La oscuridad permea en nuestras mentes y corazones cuando estamos presos del egoísmo y el orgullo. La luz de Cristo puede transformar nuestros pensamientos y actitudes solamente si abrimos nuestros corazones y nos entregamos a la verdad sobre nosotros mismos y nuestra relación con Dios. Por ello, el papa Francisco advierte a los miembros de la Curia, y a todos nosotros, al decir: “la salvación de Dios, dada gratuitamente a toda la humanidad, a la Iglesia y en particular a nosotros, personas consagradas, no actúa sin nuestra voluntad, sin nuestra cooperación, sin nuestra libertad, sin nuestro esfuerzo diario. La salvación es un don, esto es verdad, pero un don que hay que acoger, custodiar y hacer fructificar” (cf. Mt 25,14-30).

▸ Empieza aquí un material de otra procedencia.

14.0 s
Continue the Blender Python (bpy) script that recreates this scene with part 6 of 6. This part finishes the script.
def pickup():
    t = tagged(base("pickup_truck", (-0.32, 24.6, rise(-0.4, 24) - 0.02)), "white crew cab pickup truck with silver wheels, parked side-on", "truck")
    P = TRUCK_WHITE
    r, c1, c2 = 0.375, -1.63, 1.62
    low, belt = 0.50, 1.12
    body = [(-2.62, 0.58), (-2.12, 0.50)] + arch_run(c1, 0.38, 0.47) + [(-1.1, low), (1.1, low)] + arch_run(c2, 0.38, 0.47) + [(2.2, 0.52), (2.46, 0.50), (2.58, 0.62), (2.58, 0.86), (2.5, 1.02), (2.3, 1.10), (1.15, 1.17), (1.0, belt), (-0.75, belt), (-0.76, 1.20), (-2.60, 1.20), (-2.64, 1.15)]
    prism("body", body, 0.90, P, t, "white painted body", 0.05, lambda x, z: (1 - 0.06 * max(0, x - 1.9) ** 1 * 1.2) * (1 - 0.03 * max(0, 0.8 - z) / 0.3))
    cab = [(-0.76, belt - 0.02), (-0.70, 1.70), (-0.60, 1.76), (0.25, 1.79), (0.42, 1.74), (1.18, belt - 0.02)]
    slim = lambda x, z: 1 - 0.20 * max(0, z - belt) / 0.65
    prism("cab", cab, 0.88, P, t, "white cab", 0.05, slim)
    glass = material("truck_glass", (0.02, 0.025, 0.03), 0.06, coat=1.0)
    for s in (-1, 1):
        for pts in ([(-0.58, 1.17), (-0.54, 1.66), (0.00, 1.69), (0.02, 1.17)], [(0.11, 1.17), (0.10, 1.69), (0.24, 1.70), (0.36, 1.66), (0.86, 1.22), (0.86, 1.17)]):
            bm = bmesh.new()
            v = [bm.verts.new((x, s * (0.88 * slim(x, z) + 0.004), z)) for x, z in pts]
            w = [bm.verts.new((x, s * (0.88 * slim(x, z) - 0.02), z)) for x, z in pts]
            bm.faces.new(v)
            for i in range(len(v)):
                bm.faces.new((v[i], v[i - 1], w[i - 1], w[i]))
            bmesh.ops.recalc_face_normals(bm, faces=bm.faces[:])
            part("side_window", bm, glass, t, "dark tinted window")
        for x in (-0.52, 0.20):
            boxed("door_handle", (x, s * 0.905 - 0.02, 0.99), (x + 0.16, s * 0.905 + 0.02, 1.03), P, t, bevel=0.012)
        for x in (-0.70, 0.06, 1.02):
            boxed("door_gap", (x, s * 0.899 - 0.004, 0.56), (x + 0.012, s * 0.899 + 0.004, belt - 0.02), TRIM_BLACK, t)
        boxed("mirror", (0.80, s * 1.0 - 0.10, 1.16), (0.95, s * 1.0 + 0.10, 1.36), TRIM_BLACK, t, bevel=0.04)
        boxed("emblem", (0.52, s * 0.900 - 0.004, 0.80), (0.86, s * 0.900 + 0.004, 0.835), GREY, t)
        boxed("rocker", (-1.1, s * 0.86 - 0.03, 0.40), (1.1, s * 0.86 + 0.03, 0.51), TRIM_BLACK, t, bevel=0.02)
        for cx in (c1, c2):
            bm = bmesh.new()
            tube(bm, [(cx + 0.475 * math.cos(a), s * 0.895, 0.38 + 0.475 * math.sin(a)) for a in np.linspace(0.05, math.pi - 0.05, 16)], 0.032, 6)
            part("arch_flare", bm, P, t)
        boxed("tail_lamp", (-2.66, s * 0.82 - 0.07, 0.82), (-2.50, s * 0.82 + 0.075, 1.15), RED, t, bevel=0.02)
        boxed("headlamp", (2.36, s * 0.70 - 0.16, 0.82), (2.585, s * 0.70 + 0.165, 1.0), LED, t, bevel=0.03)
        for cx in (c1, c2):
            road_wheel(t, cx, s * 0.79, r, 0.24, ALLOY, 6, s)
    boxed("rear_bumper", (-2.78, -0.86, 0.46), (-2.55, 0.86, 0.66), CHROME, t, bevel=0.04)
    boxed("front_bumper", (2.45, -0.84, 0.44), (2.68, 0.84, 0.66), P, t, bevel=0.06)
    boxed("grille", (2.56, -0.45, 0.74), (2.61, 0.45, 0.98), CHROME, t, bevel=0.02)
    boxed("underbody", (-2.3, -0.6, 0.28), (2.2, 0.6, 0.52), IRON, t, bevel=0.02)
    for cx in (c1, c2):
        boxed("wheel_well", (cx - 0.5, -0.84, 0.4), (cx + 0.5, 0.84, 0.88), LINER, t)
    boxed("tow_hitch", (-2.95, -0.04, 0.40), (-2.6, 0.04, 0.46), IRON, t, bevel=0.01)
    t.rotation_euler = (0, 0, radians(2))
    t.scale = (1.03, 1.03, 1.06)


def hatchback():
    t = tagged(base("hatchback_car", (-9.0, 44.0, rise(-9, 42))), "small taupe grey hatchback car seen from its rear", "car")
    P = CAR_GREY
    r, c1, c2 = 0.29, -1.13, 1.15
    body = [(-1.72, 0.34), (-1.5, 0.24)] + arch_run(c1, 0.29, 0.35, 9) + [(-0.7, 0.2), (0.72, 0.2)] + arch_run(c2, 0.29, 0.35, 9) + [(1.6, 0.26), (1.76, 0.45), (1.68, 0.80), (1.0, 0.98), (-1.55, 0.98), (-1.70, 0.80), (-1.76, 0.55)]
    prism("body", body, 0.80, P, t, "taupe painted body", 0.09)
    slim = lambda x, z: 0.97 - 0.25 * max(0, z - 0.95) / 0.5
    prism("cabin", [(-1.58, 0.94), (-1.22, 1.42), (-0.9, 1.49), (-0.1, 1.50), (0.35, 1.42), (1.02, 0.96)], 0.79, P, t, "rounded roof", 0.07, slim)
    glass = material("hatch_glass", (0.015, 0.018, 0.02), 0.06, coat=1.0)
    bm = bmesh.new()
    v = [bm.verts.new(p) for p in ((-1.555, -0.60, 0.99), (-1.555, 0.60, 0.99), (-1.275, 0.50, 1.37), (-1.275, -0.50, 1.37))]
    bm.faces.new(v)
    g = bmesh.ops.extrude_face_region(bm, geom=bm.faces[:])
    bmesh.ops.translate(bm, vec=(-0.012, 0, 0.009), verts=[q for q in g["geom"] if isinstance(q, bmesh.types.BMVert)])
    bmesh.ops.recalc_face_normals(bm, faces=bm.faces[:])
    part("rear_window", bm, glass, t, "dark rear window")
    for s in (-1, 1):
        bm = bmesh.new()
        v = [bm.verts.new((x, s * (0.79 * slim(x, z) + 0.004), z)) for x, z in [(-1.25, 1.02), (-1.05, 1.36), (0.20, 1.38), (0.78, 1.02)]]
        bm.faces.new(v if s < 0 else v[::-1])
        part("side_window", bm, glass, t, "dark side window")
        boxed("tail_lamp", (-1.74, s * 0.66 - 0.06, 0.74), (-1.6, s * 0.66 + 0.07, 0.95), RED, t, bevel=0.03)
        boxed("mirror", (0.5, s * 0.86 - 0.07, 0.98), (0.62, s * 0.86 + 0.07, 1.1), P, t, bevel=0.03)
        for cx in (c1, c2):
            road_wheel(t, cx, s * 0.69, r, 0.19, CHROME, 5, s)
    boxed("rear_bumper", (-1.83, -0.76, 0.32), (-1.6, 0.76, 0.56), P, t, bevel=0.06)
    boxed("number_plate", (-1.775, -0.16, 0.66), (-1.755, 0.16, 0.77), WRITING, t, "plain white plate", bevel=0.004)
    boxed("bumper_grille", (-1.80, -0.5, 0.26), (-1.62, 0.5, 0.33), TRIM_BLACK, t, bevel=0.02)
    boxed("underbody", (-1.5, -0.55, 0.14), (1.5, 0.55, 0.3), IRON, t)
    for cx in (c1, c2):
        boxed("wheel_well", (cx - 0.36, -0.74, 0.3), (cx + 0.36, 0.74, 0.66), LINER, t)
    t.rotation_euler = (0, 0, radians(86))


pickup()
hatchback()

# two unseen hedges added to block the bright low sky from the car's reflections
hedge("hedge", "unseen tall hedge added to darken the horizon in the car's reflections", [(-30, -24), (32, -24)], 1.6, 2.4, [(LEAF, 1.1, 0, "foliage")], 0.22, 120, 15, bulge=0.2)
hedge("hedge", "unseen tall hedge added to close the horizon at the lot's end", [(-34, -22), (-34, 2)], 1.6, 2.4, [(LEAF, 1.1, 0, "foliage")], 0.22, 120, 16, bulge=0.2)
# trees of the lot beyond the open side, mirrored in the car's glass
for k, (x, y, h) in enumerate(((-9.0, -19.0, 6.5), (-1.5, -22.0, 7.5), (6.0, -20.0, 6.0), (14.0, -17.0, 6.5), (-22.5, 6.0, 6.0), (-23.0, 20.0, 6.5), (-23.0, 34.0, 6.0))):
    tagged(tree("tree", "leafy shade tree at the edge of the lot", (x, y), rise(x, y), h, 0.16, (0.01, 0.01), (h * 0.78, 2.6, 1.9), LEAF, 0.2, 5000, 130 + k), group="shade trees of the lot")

“Para hacer resplandecer la luz de Cristo, todos tenemos el deber de combatir cualquier corrupción espiritual—que, en palabras del Papa—es peor que la caída de un pecador, porque se trata de una ceguera cómoda y autosuficiente donde todo termina pareciendo lícito: el engaño, la calumnia, el egoísmo y tantas formas sutiles de autorreferencialidad, ya que “el mismo Satanás se disfraza de ángel de luz” (2 Co 11:14).

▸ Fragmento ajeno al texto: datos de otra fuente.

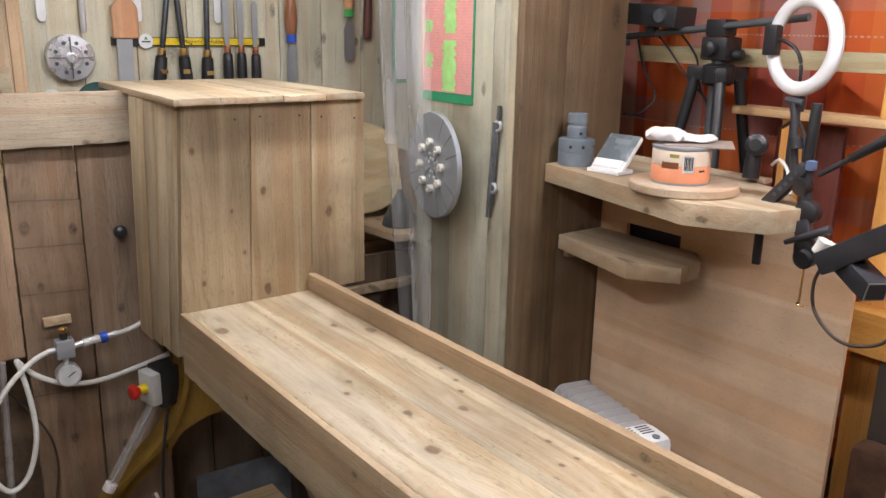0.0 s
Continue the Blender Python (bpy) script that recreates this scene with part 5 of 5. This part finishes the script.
part("ratchet_lever", beam((1.648, 0.976, 1.206), (1.645, 0.897, 1.298), 0.024, 0.026, 0.004), black_metal, clamp, "notched black lever")
for k in range(5):
    f = 0.28 + 0.14 * k
    part("notch", rod((1.6375, 0.976 - 0.079 * f, 1.206 + 0.092 * f), (1.6335, 0.976 - 0.079 * f, 1.206 + 0.092 * f), 0.0045, None, 10), dark_grey, clamp)
part("cross_pin", rod((1.615, 0.905, 1.140), (1.620, 0.815, 1.186), 0.0055, 0.0095, 14, 0.002), black_metal, clamp)
part("ball_joint", turned([(0, 0.010), (0.004, 0.018), (0.014, 0.022), (0.024, 0.018), (0.028, 0.010)], (1.640, 0.868, 1.135), (1, 0, 0.2), 20), black_plastic, clamp)
part("grip_plate", beam((1.632, 0.885, 1.190), (1.632, 0.852, 1.105), 0.020, 0.034, 0.004), black_metal, clamp)
part("wing_nut", beam((1.618, 0.835, 1.160), (1.612, 0.800, 1.150), 0.014, 0.020, 0.003), cream_rubber, clamp, "pale wing nut")

shifted(clamp, 0, 0.010, -0.016)
part("main_tube", beam((1.600, 0.822, 1.104), (1.600, 0.530, 1.302), 0.046, 0.046, 0.004), black_metal, arm)
part("tape_band", beam((1.600, 0.680, 1.2003), (1.600, 0.672, 1.2057), 0.0475, 0.0475, 0.002), black_plastic, arm)
for k in range(3):
    part("cable_tie", beam((1.600, 0.578 - 0.016 * k, 1.2694 + 0.0108 * k), (1.600, 0.573 - 0.016 * k, 1.2728 + 0.0108 * k), 0.050, 0.050, 0.002), cable_black, arm)
stub = part("end_tube", beam((1.640, 0.815, 1.124), (1.570, 0.697, 1.084), 0.046, 0.042, 0.002), black_metal, arm, "open ended square tube")
part("tube_rim", beam((1.5706, 0.6980, 1.0843), (1.5696, 0.6963, 1.0837), 0.043, 0.039, 0), dull_steel, stub, "bare steel rim")
part("tube_mouth", beam((1.5702, 0.6973, 1.0841), (1.5691, 0.6955, 1.0835), 0.037, 0.033, 0), cable_black, stub)
part("end_collar", rod((1.600, 0.835, 1.125), (1.600, 0.822, 1.150), 0.012), cream_rubber, arm)
lh = look((1.600, 0.483, 1.312), (0.70, 0.25, 1.05), -26)
head_l = part("lamp_head", moved(block(-0.065, 0.065, -0.075, 0.075, -0.012, 0.010, 0.005), lh), off_white, arm, "white framed lamp head")
part("lamp_face", moved(block(-0.052, 0.052, -0.062, 0.062, -0.0135, -0.0118), lh), plain("grey reflector", (0.30, 0.28, 0.24), 0.35), head_l)
part("lamp_strip", moved(block(-0.040, -0.028, -0.052, 0.052, -0.0150, -0.0134), lh), plain("pale yellow strip", (0.62, 0.55, 0.20), 0.4), head_l)
part("lamp_strip", moved(block(0.028, 0.040, -0.052, 0.052, -0.0150, -0.0134), lh), plain("pale yellow phosphor", (0.60, 0.52, 0.20), 0.4), head_l)
part("lamp_boss", moved(turned([(0, 0.012), (0.01, 0.010), (0.014, 0.004)], (0, 0, -0.0118), (0, 0, -1), 16), lh), grey_white, head_l)
part("loop_cable", hose([(1.605, 0.813, 1.115), (1.600, 0.832, 1.065), (1.595, 0.822, 1.008), (1.590, 0.780, 0.970), (1.588, 0.735, 0.961), (1.590, 0.680, 0.983), (1.592, 0.654, 1.035), (1.596, 0.650, 1.10), (1.60, 0.654, 1.19)], 0.0036), brown_cable, arm, "dark looped cable")
part("small_loop", hose([(1.60, 0.685, 1.20), (1.60, 0.64, 1.205), (1.60, 0.615, 1.17), (1.60, 0.628, 1.135), (1.60, 0.665, 1.13), (1.60, 0.685, 1.155), (1.60, 0.678, 1.20)], 0.0025), brown_cable, arm)
single("wire_hook", hose([(1.660, 0.890, 1.120), (1.648, 0.884, 1.06), (1.640, 0.880, 1.005), (1.640, 0.884, 0.992), (1.640, 0.870, 0.992)], 0.0026, 8), brass, "bent copper wire hook under the clamp", "hook")
single("white_lead", hose([(1.82, 1.09, 1.245), (1.80, 1.06, 1.262), (1.77, 1.02, 1.245), (1.745, 0.995, 1.21), (1.735, 0.985, SH + 0.002)], 0.004), hose_white, "short white lead on the shelf", "cable")
single("black_lead", hose([(1.86, 1.10, 1.33), (1.83, 1.05, 1.352), (1.78, 1.0, 1.33), (1.74, 0.97, 1.28), (1.70, 0.95, 1.26)], 0.004), cable_black, "black lead hanging behind the clamp", "cable")

# ---------------------------------------------------------------- tripod, camera bar and ring light
tri = thing("tripod", (1.97, 1.32, FLOOR), "black camera tripod with folded legs behind the shelf", "tripod")
part("column", rod((1.97, 1.320, 0.80), (1.97, 1.320, 1.500), 0.022, None, 20, 0.002), dark_grey, tri)
for a in (100, 220, 340):
    d = Vector((math.cos(radians(a)), math.sin(radians(a)), 0))
    c = Vector((1.97, 1.32, 0))
    lg = part("leg", rod(c + d * 0.065 + Vector((0, 0, 1.44)), c + d * 0.15 + Vector((0, 0, 1.05)), 0.015, None, 14, 0.002), black_plastic, tri)
    part("lower_leg", rod(c + d * 0.15 + Vector((0, 0, 1.06)), c + d * (0.20 if a == 100 else 0.22) + Vector((0, 0, FLOOR + 0.012)), 0.011), dark_grey, lg)
    part("hinge", moved(block(0.02, 0.085, -0.014, 0.014, -0.018, 0.018, 0.004), Matrix.Translation(c + Vector((0, 0, 1.450))) @ Matrix.Rotation(radians(a), 4, "Z")), black_plastic, tri)
part("shoulder", turned([(0, 0.034), (0.006, 0.042), (0.05, 0.042), (0.056, 0.030)], (1.97, 1.32, 1.42), (0, 0, 1), 28), black_plastic, tri)
part("pan_head", block(1.935, 2.005, 1.280, 1.360, 1.485, 1.545, 0.008), black_plastic, tri)
part("pan_knob", turned([(0, 0.012), (0.004, 0.018), (0.022, 0.018), (0.026, 0.010)], (1.935, 1.320, 1.515), (-1, 0, 0), 20), black_plastic, tri)
part("pan_knob", turned([(0, 0.010), (0.004, 0.014), (0.026, 0.014), (0.030, 0.008)], (1.97, 1.280, 1.50), (0, -1, 0), 20), black_plastic, tri)
part("cross_bar", rod((1.965, 1.640, 1.540), (1.93, 1.060, 1.594), 0.0095, None, 16), dark_grey, tri)
part("bar_clamp", block(1.935, 1.99, 1.290, 1.350, 1.546, 1.590, 0.006), black_plastic, tri)
shifted(tri, 0, 0.050, -0.012)
cm = thing("video_camera", (1.955, 1.53, 1.585), "black action camera on the tripod bar", "camera")
part("body", moved(block(-0.045, 0.045, -0.095, 0.095, -0.028, 0.030, 0.006), Matrix.Translation((1.955, 1.525, 1.598)) @ Matrix.Rotation(radians(4), 4, "X")), black_plastic, cm)
part("mount", rod((1.960, 1.545, 1.548), (1.957, 1.545, 1.575), 0.020), black_plastic, cm)
part("lens", rod((1.912, 1.48, 1.598), (1.900, 1.48, 1.597), 0.018), dark_grey, cm)
part("screw", rod((1.93, 1.615, 1.53), (1.93, 1.615, 1.515), 0.012), black_plastic, cm)

shifted(cm, 0, 0.050, -0.012)

rl = thing("ring_light", (1.86, 1.065, 1.54), "white ring light switched off on a black stand", "ring light")
part("ring", torus((1.860, 1.065, 1.547), (-0.95, 0.32, 0.0), 0.100, (0.0165, 0.012), 64, 16), ring_diffuser, rl)
part("back_shell", torus((1.867, 1.063, 1.547), (-0.95, 0.32, 0.0), 0.101, (0.0150, 0.010), 64, 12), off_white, rl)
part("bracket", hose([(1.872, 1.150, 1.555), (1.880, 1.125, 1.553), (1.878, 1.09, 1.535), (1.870, 1.068, 1.500), (1.868, 1.064, 1.447)], 0.0045), black_plastic, rl)
part("bracket_block", block(1.862, 1.890, 1.135, 1.168, 1.520, 1.590, 0.004), black_plastic, rl)
part("stand", rod((1.868, 1.063, 1.060), (1.868, 1.064, 1.445), 0.0105, None, 16), black_metal, rl)
part("stand", rod((1.868, 1.063, FLOOR), (1.868, 1.063, 1.062), 0.0135, None, 16), black_metal, rl)
part("stand_collar", rod((1.868, 1.063, 1.395), (1.868, 1.063, 1.430), 0.0155), black_plastic, rl)
part("base", turned([(0, 0.11), (0.012, 0.11), (0.022, 0.03)], (1.868, 1.063, FLOOR), (0, 0, 1), 40), black_metal, rl)
shifted(rl, 0, 0.012, -0.026)
mic = thing("handset", (1.80, 1.15, 1.22), "black handset leaning behind the tin", "handset")
part("body", rod((1.80, 1.13, SH + 0.01), (1.815, 1.135, 1.300), 0.020, 0.017, 20, 0.004), black_plastic, mic)
part("head", turned([(0, 0.016), (0.005, 0.025), (0.028, 0.025), (0.034, 0.014)], (1.800, 1.120, 1.290), (-1, -0.4, 0.1), 22), black_plastic, mic)
for pts in ([(1.95, 1.60, 1.56), (1.99, 1.56, 1.50), (2.0, 1.49, 1.42), (1.99, 1.41, 1.36), (1.96, 1.36, 1.30), (1.95, 1.34, 1.22)],
            [(1.96, 1.52, 1.56), (2.0, 1.47, 1.48), (1.99, 1.44, 1.40), (1.97, 1.38, 1.33)],
            [(1.96, 1.645, 1.52), (2.01, 1.66, 1.44), (2.0, 1.60, 1.36), (1.97, 1.63, 1.31), (1.98, 1.70, 1.30)]):
    single("camera_cable", hose(pts, 0.003), cable_black, "thin black cable hanging from the camera bar", "cable", "camera cables")

# ---------------------------------------------------------------- orange frame and boards before the curtain
fr = thing("orange_frame", (2.05, 0.9, FLOOR), "orange varnished pine frame before the plaid curtain", "frame")
part("upper_post", rough_board(2.030, 2.090, 0.908, 0.960, 1.3550, 1.4570, 0.003), orange_wood, fr)
part("post", rough_board(2.020, 2.085, 0.845, 0.935, FLOOR, 1.3335, 0.004), orange_wood, fr)
part("post", rough_board(2.030, 2.085, 1.165, 1.205, FLOOR, 1.3335, 0.004), orange_wood, fr)
part("top_rail", rough_board(2.010, 2.095, 0.830, 1.345, 1.3340, 1.3545, 0.003), wood("pale orange rail", "y", (0.66, 0.44, 0.24), (0.58, 0.36, 0.18), (0.44, 0.25, 0.11), 9, 0.7, free_knots=0.3), fr)
part("low_block", rough_board(1.960, 2.019, 0.748, 1.000, 0.803, 0.911, 0.004), wood("orange pine block", "y", (0.72, 0.36, 0.09), (0.60, 0.27, 0.06), (0.40, 0.15, 0.03), 8, 0.7, [(0.79, 0.85, 0.012)], ("z",), free_knots=0, rough=0.4), fr)
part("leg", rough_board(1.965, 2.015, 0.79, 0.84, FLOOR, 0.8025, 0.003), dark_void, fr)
single("curtain_beam", rough_board(2.025, 2.100, 0.905, 1.70, 1.4575, 1.5030, 0.003), wood("pale beam", "y", (0.66, 0.54, 0.32), (0.58, 0.45, 0.25), (0.45, 0.33, 0.17), 9, 0.6, free_knots=0.3), "pale pine beam fixed across the curtain", "beam")
red_board = wood("dark red boards", "z", (0.20, 0.045, 0.03), (0.15, 0.03, 0.02), (0.08, 0.018, 0.012), 8, 0.7, free_knots=0, rough=0.45)
for i, (a, b, tz) in enumerate([(1.075, 1.150, 1.318), (1.22, 1.26, 1.320)]):
    single("leaning_board", rough_board(2.105, 2.122, a, b, FLOOR, tz, 0.002), red_board, "dark red brown board standing before the curtain", "board", "standing boards")
for i, pts in enumerate(([(2.02, 0.64, 1.70), (2.02, 0.70, 1.40), (2.02, 0.742, 1.12), (2.02, 0.735, 0.90), (2.0, 0.70, 0.80)],
                         [(2.03, 0.66, 1.70), (2.03, 0.712, 1.40), (2.03, 0.756, 1.12), (2.03, 0.750, 0.90), (2.02, 0.74, 0.70)])):
    single("hanging_cable", hose(pts, 0.0032), cable_black, "black cable hanging down the curtain", "cable", "hanging cables")

bin_t = thing("plank_bin", (1.80, 0.45, FLOOR), "bin of upright olive brown planks", "bin")
for a, b, tz in [(0.603, 0.690, 0.829), (0.432, 0.583, 0.831), (0.262, 0.428, 0.828), (0.09, 0.258, 0.830)]:
    part("plank", rough_board(1.748, 1.770, a, b, FLOOR, tz, 0.003, 0.0008, int(a * 1000)), fence_wood, bin_t)
part("pale_strip", rough_board(1.752, 1.764, 0.586, 0.600, 0.66, 0.832, 0.001), off_white, bin_t, "narrow white strip")
part("end_plank", rough_board(1.772, 2.05, 0.668, 0.690, FLOOR, 0.80, 0.003), fence_wood, bin_t)
part("back_plank", rough_board(2.052, 2.075, 0.09, 0.70, FLOOR, 0.84, 0.003), fence_wood, bin_t)
part("cross_rail", rough_board(1.772, 2.050, 0.53, 0.57, 0.800, 0.8375, 0.003), shelf_wood, bin_t)
part("cross_rail", rough_board(1.772, 2.050, 0.43, 0.455, 0.812, 0.8495, 0.003), shelf_wood, bin_t)
bk = thing("red_book", (1.74, 0.56, 0.84), "dark red book with a white splash on its cover", "book")
bmx = Matrix.Translation((1.760, 0.570, 0.8385)) @ Matrix.Rotation(radians(-20), 4, "Z")
part("cover", moved(block(-0.055, 0.055, -0.085, 0.075, 0.0, 0.009, 0.002), bmx), red_card, bk)
star = []
for k in range(28):
    a = 2 * math.pi * k / 28
    r = (0.031, 0.020, 0.027, 0.018)[k % 4]
    star.append((r * math.cos(a), r * math.sin(a) * 1.2))
part("splash", moved(prism(star, 0.0091, 0.0097), bmx), paper_white, bk, "white splash shape")
part("splash_bar", moved(block(-0.016, 0.016, -0.006, 0.006, 0.0098, 0.0102), bmx), plain("grey print", (0.35, 0.30, 0.30), 0.6), bk)
single("folded_paper", moved(block(-0.03, 0.03, -0.05, 0.05, 0, 0.004, 0.001), Matrix.Translation((1.80, 0.440, 0.8515))), shelf_wood, "pale wood slip lying on the bin", "slip")
single("dark_sack", block(1.86, 1.94, 0.72, 0.83, FLOOR, 0.62, 0.02), plain("dark brown leather", (0.10, 0.05, 0.03), 0.45, 0, 0.6, 9, 0.3), "dark brown case standing behind the plywood", "case")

Tal como exhortó el Papa a los cardenales y miembros de la Curia Romana que lo ayudan a llevar adelante su ministerio como sucesor de San Pedro, el único camino para superar toda la maldad (tanto interior como exterior) que amenaza a nuestra Iglesia, es reconocer que somos “personas que saben que son amadas por el Señor a pesar de ser pecadores e indignos.”
 

(Daniel Conway es integrante del comité editorial de The Criterion.)